**Source data**

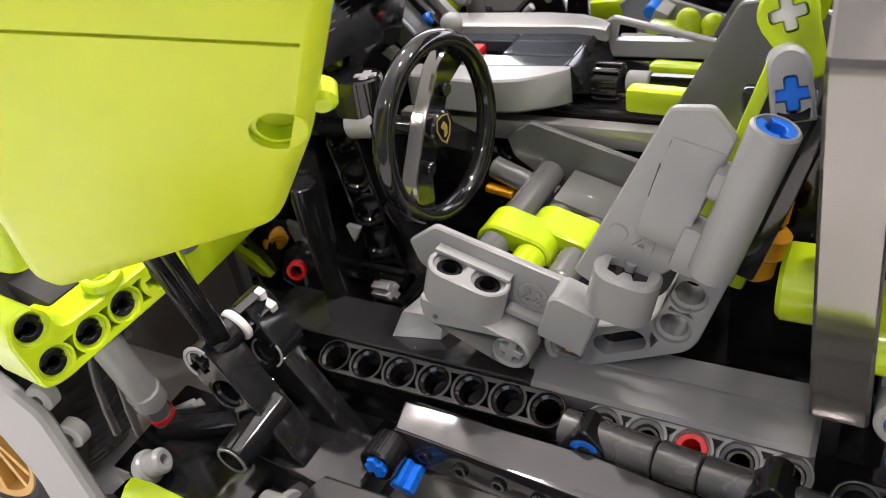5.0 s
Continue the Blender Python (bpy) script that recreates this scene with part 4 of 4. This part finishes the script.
def lime_door():
    d = thing("raised_door", (1, -3.2, 4.3), "lime green plastic door raised above the opening", "car door")
    n = Vector((0.447, -0.762, -0.467))
    o = Vector((2.08, -2.43, 5.23)) + n * 0.25
    m = facing(o, (0.89, 0.39, 0.23), n, 0.7)
    lower = [(2.05, -2.42, 5.2), (3.25, -2.7, 6.75), (4.0, -2.9, 7.95), (2.22, -4.37, 8.53), (0.3, -5.4, 8.9), (-1.57, -4.27, 4.74), (-1.42, -3.92, 4.32)]
    upper = [(4.03, -2.92, 8.02), (4.6, -3.2, 9.1), (5.65, -3.54, 10.45), (5.7, -3.8, 10.9), (2.0, -5.9, 11.6), (0.33, -5.4, 8.98), (2.25, -4.37, 8.6)]
    hole = flat(m, [(3.12, -3.15, 7.06)])[0]
    whole = lower[:2] + upper[1:6] + lower[5:]
    near_, mid, far_ = (Vector(p) for p in flat(m, [(3.86, -3.22, 8.36), (2.35, -4.45, 8.84), (0.95, -5.32, 9.33)]))
    up_ = (mid - near_).orthogonal().normalized() * 0.028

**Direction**
Quote each line of the listing exactly, but leave the pictures out.

**Answer below**
5.0 s
Continue the Blender Python (bpy) script that recreates this scene with part 4 of 4. This part finishes the script.
def lime_door():
    d = thing("raised_door", (1, -3.2, 4.3), "lime green plastic door raised above the opening", "car door")
    n = Vector((0.447, -0.762, -0.467))
    o = Vector((2.08, -2.43, 5.23)) + n * 0.25
    m = facing(o, (0.89, 0.39, 0.23), n, 0.7)
    lower = [(2.05, -2.42, 5.2), (3.25, -2.7, 6.75), (4.0, -2.9, 7.95), (2.22, -4.37, 8.53), (0.3, -5.4, 8.9), (-1.57, -4.27, 4.74), (-1.42, -3.92, 4.32)]
    upper = [(4.03, -2.92, 8.02), (4.6, -3.2, 9.1), (5.65, -3.54, 10.45), (5.7, -3.8, 10.9), (2.0, -5.9, 11.6), (0.33, -5.4, 8.98), (2.25, -4.37, 8.6)]
    hole = flat(m, [(3.12, -3.15, 7.06)])[0]
    whole = lower[:2] + upper[1:6] + lower[5:]
    near_, mid, far_ = (Vector(p) for p in flat(m, [(3.86, -3.22, 8.36), (2.35, -4.45, 8.84), (0.95, -5.32, 9.33)]))
    up_ = (mid - near_).orthogonal().normalized() * 0.028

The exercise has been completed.